En attendant la météorite, relecture de Lord Jim de Conrad (1).

Lord Jim ou la lâcheté d'un homme qui n'était pas lâche.
Jim - He was an inch, perhaps two, under six feet, powerfully built, and he advanced straight at you with a slight stoop of the shoulders (...) - est un brave type. Il était par son aspect extérieur si typique de cette bonne race stupide que nous aimons dans la vie sentir marcher à droite et à gauche de nous (...). C'était le genre de garçon auquel, sur sa bonne mine, vous confierez le quart (...).
Mais alors qu'il paraissait d'aussi bon aloi qu'un souverain neuf, il y avait quelque alliage abominable dans son métal. Quelle proportion ? Une trace infime (...). En effet par une nuit où l'éternité qui règne au-delà du ciel semblait s'être rapproché de la terre, suite à ce qui semble une collision, Jim et trois de ses compagnons abandonnent Le Patna - "J'avais sauté..."Il s'interrompit et détourna le regard..."Il faut croire", ajouta-t-il -, navire sur lequel sommeillent des centaines de pélerins.
Comment comprendre le geste de Jim, le juger ? Qui est Jim ? Telles seront les questions auxquelles Marlow, le narrateur, sera amené à répondre.
Marlow assiste au procès de Jim.
Les faits que ces hommes étaient si avides de connaître avaient été visibles, tangibles, perceptibles par tous les sens, ils avaient occupé une place dans le temps et dans l'espace, et il avaient requis pour exister un vapeur de quatorze cent tonnes, et vingt-sept minutes d'horloge (...), mais il y avait autre chose aussi, quelque chose d'invisible, un fatal génie de la perdition qui habitait au coeur des faits comme une âme malfaisante dans un corps détestable.(..) Naturellement rien de cela ne pouvait s'y révéler.
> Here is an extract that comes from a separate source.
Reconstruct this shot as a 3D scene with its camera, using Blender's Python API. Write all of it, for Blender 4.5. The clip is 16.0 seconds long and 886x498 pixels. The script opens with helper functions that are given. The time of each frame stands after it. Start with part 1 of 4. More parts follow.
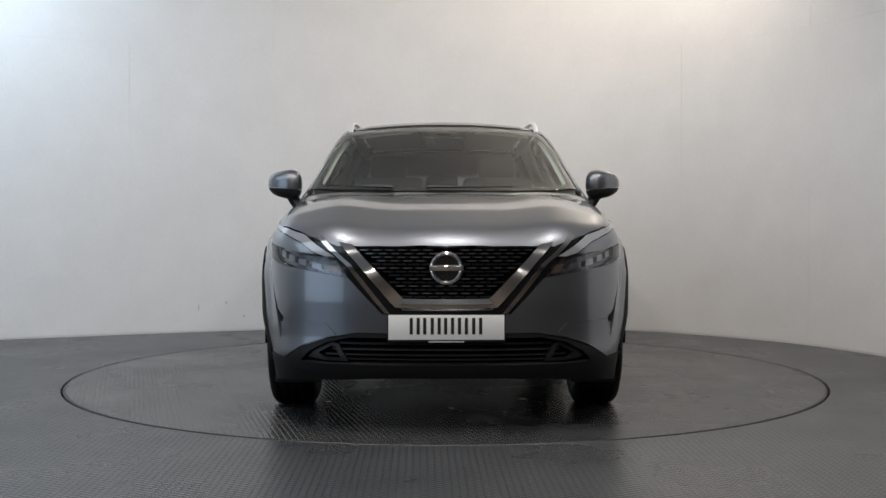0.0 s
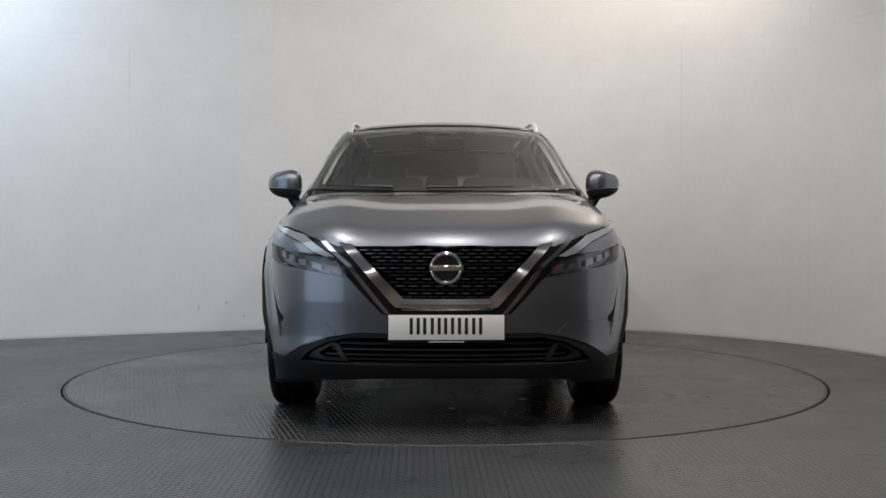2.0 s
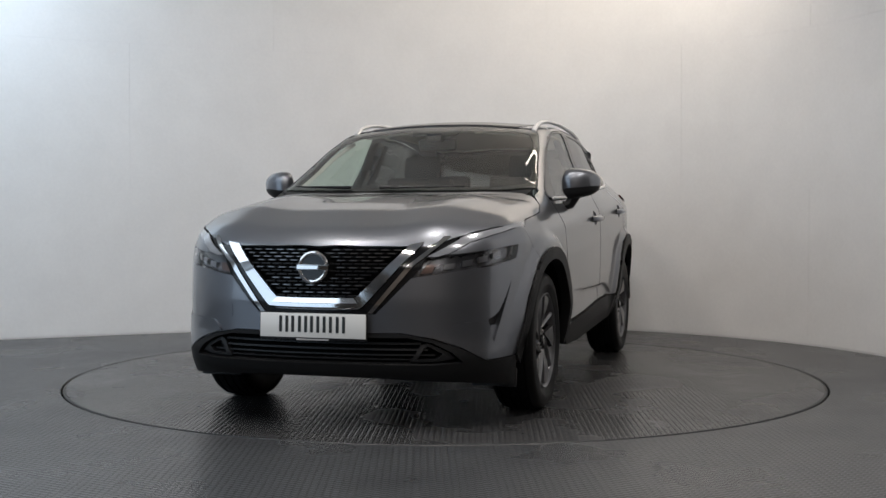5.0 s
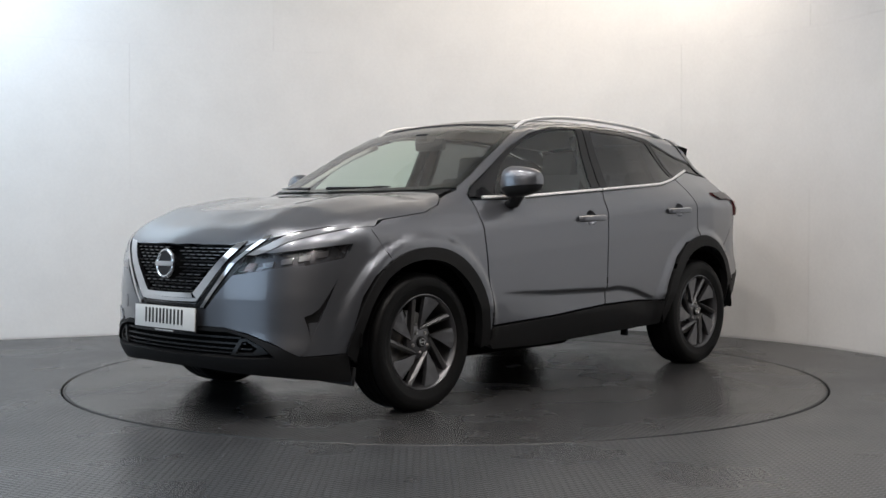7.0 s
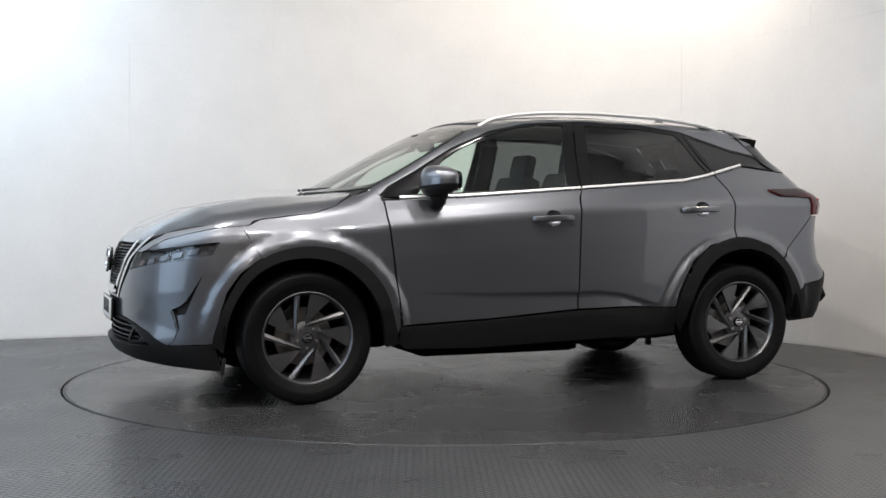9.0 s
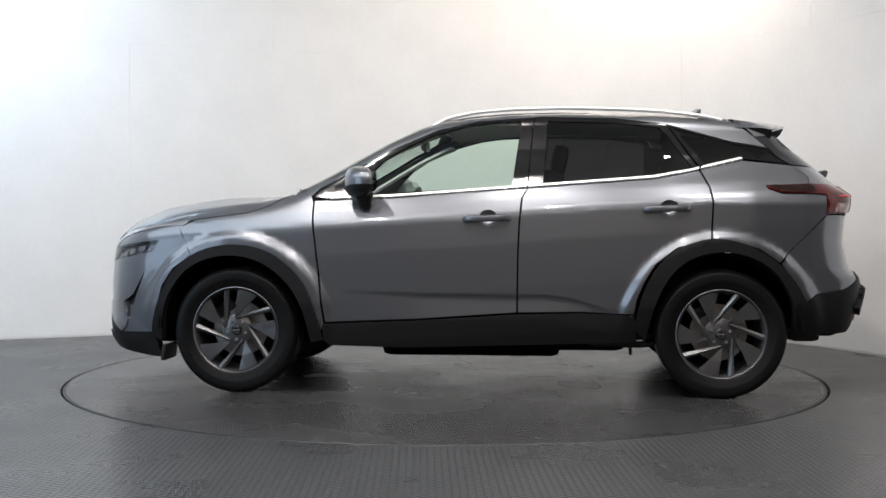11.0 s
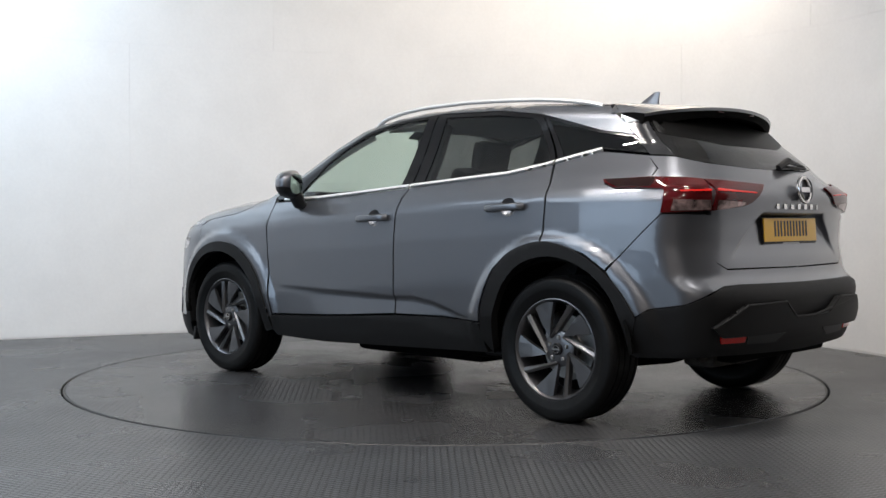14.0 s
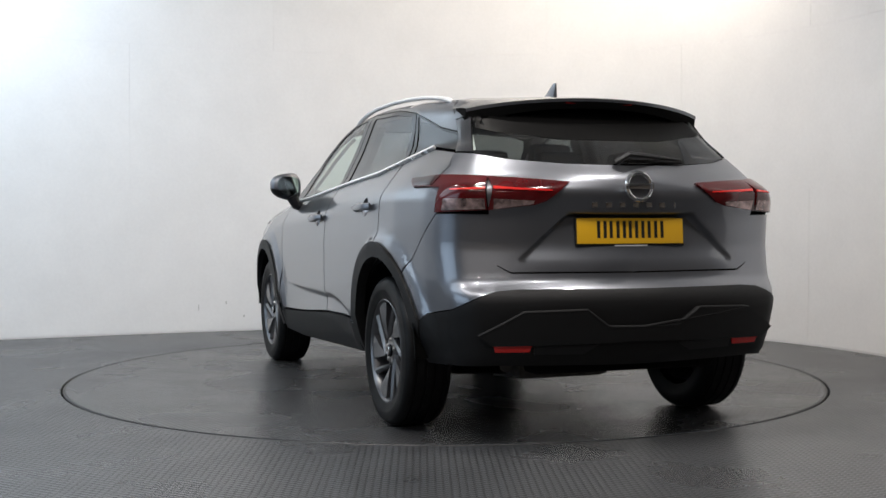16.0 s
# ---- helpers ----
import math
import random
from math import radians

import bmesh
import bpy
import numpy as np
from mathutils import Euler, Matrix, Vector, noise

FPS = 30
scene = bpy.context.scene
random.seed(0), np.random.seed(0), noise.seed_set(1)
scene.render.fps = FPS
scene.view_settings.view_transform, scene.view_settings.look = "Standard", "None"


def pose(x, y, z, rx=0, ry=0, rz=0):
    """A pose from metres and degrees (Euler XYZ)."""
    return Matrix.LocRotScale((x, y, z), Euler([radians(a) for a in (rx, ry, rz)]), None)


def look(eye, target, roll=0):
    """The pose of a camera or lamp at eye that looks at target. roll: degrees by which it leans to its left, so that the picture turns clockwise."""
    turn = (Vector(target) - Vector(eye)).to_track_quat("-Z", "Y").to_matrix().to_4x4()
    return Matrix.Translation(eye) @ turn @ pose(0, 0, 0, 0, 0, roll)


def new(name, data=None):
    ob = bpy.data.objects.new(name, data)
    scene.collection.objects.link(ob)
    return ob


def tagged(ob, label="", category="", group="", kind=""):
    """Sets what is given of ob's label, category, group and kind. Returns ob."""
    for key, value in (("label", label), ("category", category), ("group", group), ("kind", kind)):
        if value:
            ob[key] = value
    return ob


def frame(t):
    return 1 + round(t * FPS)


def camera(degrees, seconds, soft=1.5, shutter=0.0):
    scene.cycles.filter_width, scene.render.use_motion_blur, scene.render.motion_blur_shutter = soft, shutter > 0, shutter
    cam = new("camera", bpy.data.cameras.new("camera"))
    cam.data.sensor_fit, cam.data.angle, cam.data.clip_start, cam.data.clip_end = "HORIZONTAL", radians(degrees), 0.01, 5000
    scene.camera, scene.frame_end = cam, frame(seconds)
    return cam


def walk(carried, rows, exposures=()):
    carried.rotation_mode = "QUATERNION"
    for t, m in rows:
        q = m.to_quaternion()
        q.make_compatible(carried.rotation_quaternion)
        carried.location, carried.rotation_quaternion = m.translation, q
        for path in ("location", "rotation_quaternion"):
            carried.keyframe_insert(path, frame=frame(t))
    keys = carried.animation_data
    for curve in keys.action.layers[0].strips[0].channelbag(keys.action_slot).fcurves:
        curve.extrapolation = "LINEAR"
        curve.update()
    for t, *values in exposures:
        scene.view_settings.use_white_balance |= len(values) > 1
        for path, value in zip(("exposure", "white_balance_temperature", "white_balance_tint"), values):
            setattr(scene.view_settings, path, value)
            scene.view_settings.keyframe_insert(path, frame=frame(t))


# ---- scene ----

Comprendre Jim ? L'exercice peut se révéler périlleux et même vain. Peut-être espérais-je, inconsciemment que j'allais découvrir ce quelque chose, quelque cause profonde qui rachèterait tout, quelque explication qui appellerait miséricorde, quelque ombre d'excuse convaincante. Je ne vois que trop bien maintenant que j'espérais l'impossible (...) la mise en doute de la souveraineté dont est investie une norme de conduite établie. (...) J'avais l'impression que j'étais mis en demeure de comprendre l'Inconcevable.(...) Il me fallait considérer à la fois la convention cachée dans toute la vérité et la sincérité essentielle du mensonge.
Conrad est fondamentalement un pessimiste. C'est lorsque nous essayons de nous colleter avec la nécessité intime d'un autre humain que nous nous rendons compte combien sont incompréhensibles, vacillants et nébuleux les êtres qui partagent avec nous la vision des étoiles et la chaleur du soleil. Tout se passe comme si la solitude était une condition absolue et pénible de l'existence.
Comment alors organiser nos existences ? La réponse de Conrad est sans grandiloquence. En ayant juste le sentiment d'appartenance à une obscure communauté d'hommes unis par la même humble tâche et par la fidélité à certaines normes de conduites (...) et la croyance en quelques notions simples auxquelles vous devez vous cramponner, si vous voulez vivre honorablement et si vous désirez mourir l'âme en paix.
Ce matin je lis à propos du Général Leclerc, maréchal de France l'anecdote suivante. Rappelons que Leclerc rejoint de Gaulle dès le 25 juin 1940. Or c'est le même Leclerc qui en 1936, alors qu'il défile devant Daladier, ordonne à ses cavalier : Pour le fusilleur, saluez sabre. Et ce en souvenir des manifestants de droite du 6 Février 1934.
Quelques notions simples. Sont-ce les mêmes qu'un quotidien du soir qualifiait de traditionnelles ? Ce sentiment d'être redevable à la communauté des hommes qui m'ont précédé. Honneur et fidélité.

Lord Jim - (traduction : Henriette Bordenave) - Gallimard.